──────── Data block

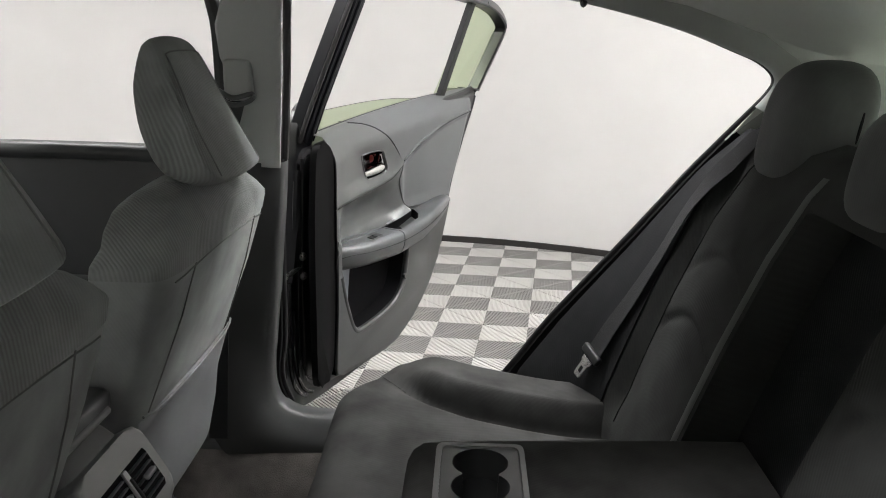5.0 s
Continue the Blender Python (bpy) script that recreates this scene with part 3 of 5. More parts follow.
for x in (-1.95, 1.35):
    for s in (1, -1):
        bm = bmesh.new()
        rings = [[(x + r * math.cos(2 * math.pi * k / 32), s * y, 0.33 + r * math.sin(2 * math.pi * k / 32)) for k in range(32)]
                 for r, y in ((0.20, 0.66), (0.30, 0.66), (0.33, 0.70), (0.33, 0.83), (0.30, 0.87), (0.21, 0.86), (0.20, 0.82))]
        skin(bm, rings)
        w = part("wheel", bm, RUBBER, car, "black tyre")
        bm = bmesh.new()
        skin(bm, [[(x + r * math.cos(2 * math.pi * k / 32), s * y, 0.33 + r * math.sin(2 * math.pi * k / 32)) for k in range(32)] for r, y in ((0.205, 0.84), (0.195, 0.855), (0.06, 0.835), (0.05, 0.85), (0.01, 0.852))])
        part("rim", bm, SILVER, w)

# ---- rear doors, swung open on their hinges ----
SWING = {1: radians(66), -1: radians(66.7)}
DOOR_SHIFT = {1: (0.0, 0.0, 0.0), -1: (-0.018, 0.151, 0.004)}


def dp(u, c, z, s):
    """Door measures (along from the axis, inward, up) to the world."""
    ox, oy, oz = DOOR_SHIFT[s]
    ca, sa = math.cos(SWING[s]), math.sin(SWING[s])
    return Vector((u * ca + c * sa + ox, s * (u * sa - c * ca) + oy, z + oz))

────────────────

Work required:
Your answer should be a single number: the count of lines containing the word "part".

Task output:
3